Category Archives: Blog

Robert Caro’s LBJ Books

Currently reading Robert Caro’s books about Lyndon Johnson (link here to the first in the series). What a life; what a life force Johnson was. I’m laughing. I’m crying. I’m in awe of the good and the bad and the ugly and the beautiful of the man – the hate, the love, the pain, the whole damn thing.

Most of all, reading these books has confirmed to me something I’ve always thought: hippies are evil.

Post-Brexit Hysteria

There has been a lot of crazed commentary from leftists and elitists (but I repeat myself) and even the occasional sane person (Niall Ferguson comes to mind for that category), since last week’s vote. Yes, it is a big deal. Yes, it was unexpected.
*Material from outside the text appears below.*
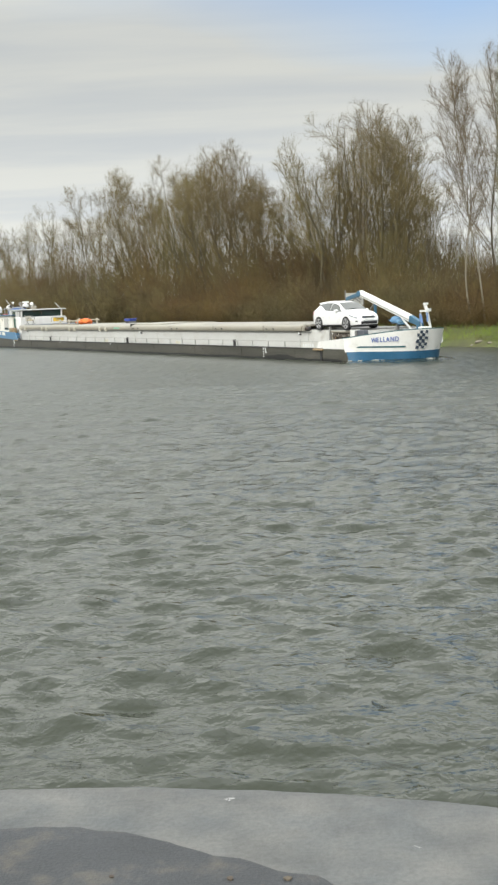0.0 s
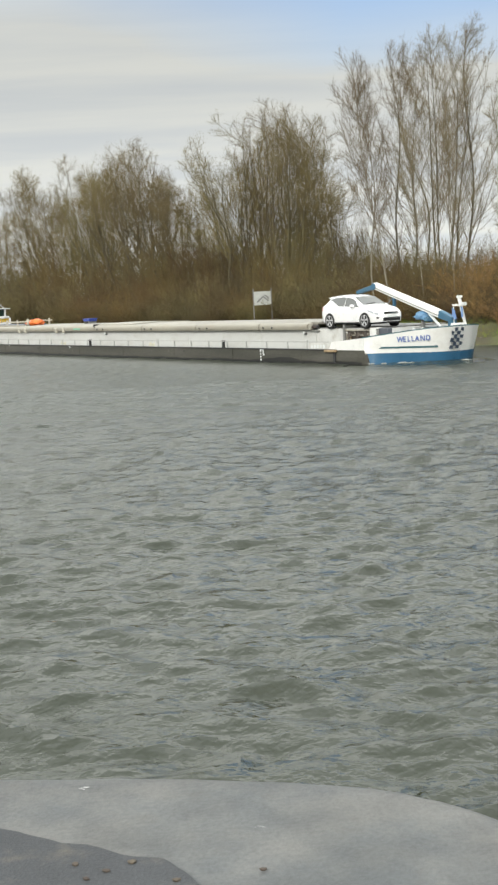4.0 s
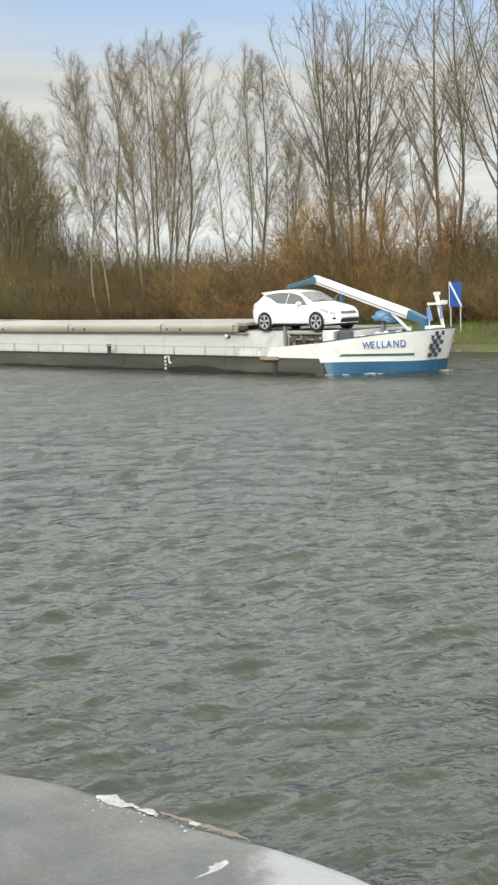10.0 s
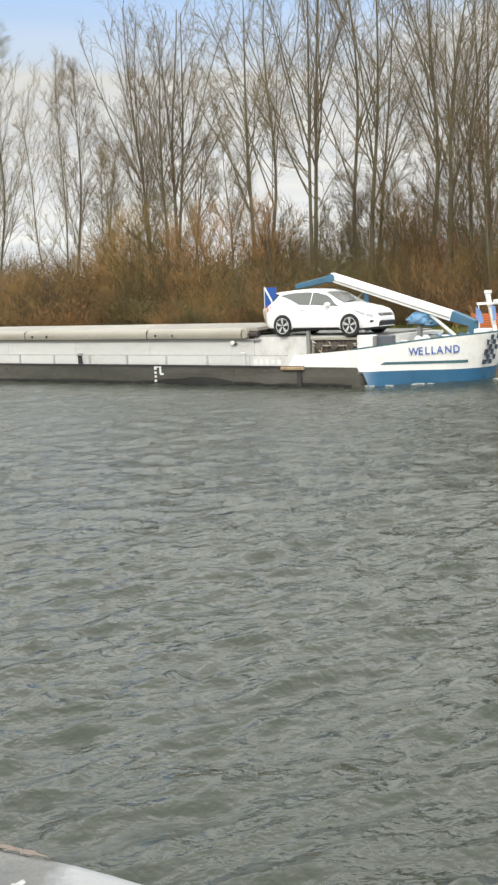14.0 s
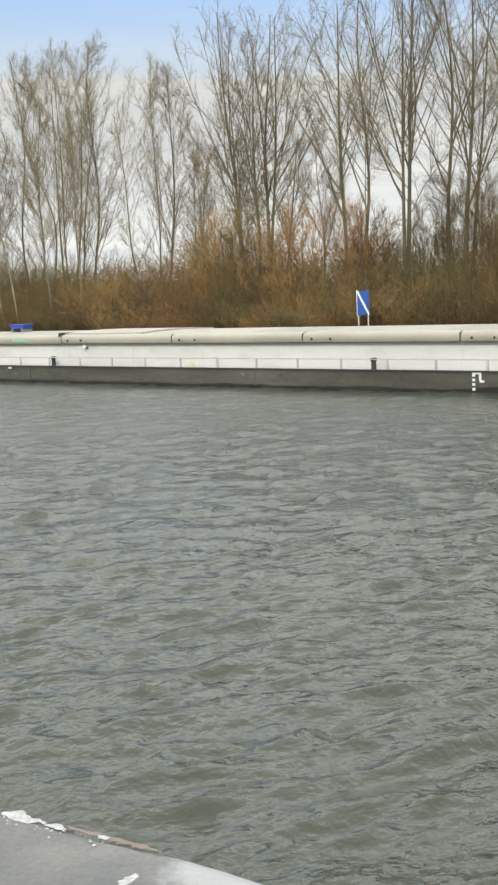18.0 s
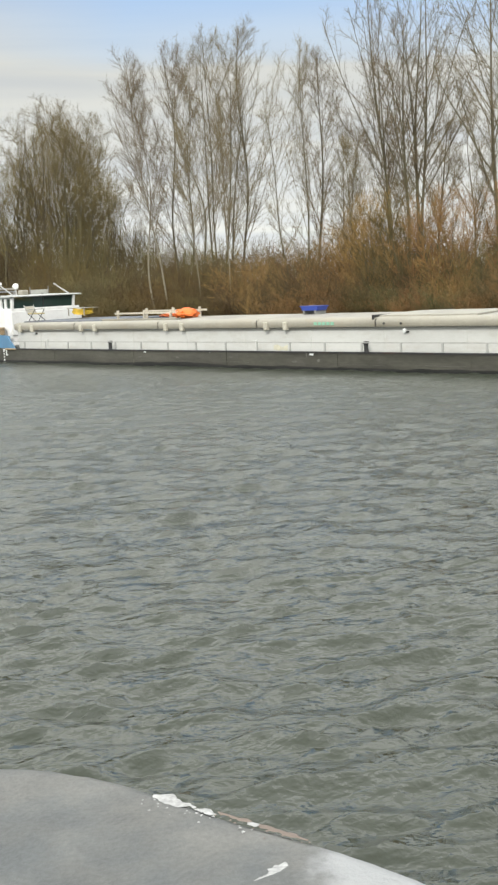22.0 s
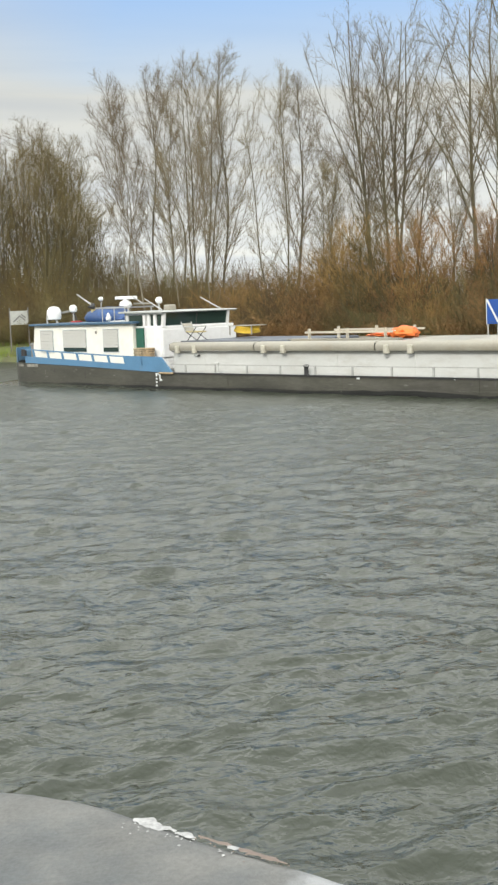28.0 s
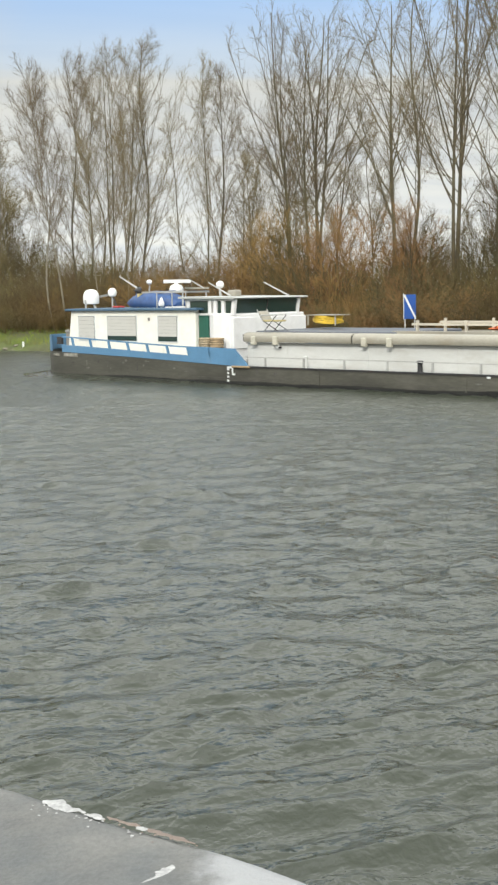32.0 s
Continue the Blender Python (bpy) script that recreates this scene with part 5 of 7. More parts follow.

But the idea that all “Leave” voters are frightened bigots and the idea that the UK’s economic future is surely at risk as a result are both absurd ideas.

Megan McArdle provides an eminently sane analysis here, Matt Ridley another here.

One of the British Tories I most admire is Daniel Hannan (boy, I would love to see him be leader of the UK Conservatives). Of note, he wrote a short book called “Why Vote Leave,” which is most definitely worth a read if you want to understand the issues at hand beyond the unfair media characterizations. I mention him not merely in order to link to his book, but also as a lead-in to this video of him being “interviewed” (i.e., bullied) by leftist and elitist (but I repeat myself) Christiane Amanpour. He does not let her get away with nonsense, and you can tell it makes her apoplectic.

What I find most infuriating about this “interview” is when she shows three obviously carefully-picked sound-bites from bigoted “Leave” voters and tries to suggest that somehow they are representative of every “Leave” voter. Again, he doesn’t fall for it, and she does not like that. (Sadly, I remember when she was a good journalist, over 20 years ago – in particular, her reporting from the former Yugoslavia was compelling. Those days are long gone.)

Behold Daniel Hannan, an extremely smart and decent man dealing very patiently with a nasty fool.

Reggie Perrin: Dame Failure is a Perverse Mistress

I referred to Reggie Perrin in my Brexit post, and I have managed, through the wonders of the internets, to find what I consider one of the finest moments in the history of television. From season 2 of the Fall and Rise of Reginald Perrin, Reggie has created a business he hoped would fail, and has appointed a bunch of clowns and rubes and looneys to run the business, in order to ensure disaster. Well, of course, the opposite happens: the business booms. Reggie, trying to fire all the people who have made it so, finds that at least one of the buffoons he has hired has seen through him. Go to shortly after the 27 minute mark and listen to Seamus Finnegan as you watch the hilarious body language and facial expressions of Perrin. I believe the moral of the story is…never count out the English.

Regrets, I’ve Had a Few

I was thinking about that banal thing folks often say, that you don’t regret what you did in life, but what you didn’t do. For me, this is not so. There are almost no things that I chose not to do or that fate wouldn’t allow me to do for which I have regret. And the few things I didn’t do for which I have regret are all things I can still do (for e.g., I sometimes regret that after by post-B.A. studies I didn’t continue on to a Ph.D. And I sometimes regret not going to law school. I can still do both of those things).

The things I regret in life are things I did do. And you can’t do much about those, other than try and make amends if you feel the case merits them, or just try to learn from them or, failing being able to learn from them try either to not think about them much , or put them in a book or column.

Bernard Lewis at 100

The remarkable British historian of the Middle East turned 100 last week. Mosaic magazine published this feature about him and his prescience – 40 years ago he predicted the rise of radical Islam. Virtually no one else did.

Thus did the West receive its very first warning that a new era was beginning in the Middle East—one that would produce a tide of revolution, assassination, and terrorism, conceived and executed explicitly in the name of Islam.

Another slogan, “The End of History,” would make its appearance with the demise of the cold war in the early 1990s; it has since come and gone. “The Return of Islam” is still very much with us.

I say to anyone who wants to understand what has happened, what went wrong, to read his aptly-titled book, What Went Wrong?: The Clash Between Islam and Modernity and the Middle East. I also recommend his book about Turkey and frankly, anything else he has written.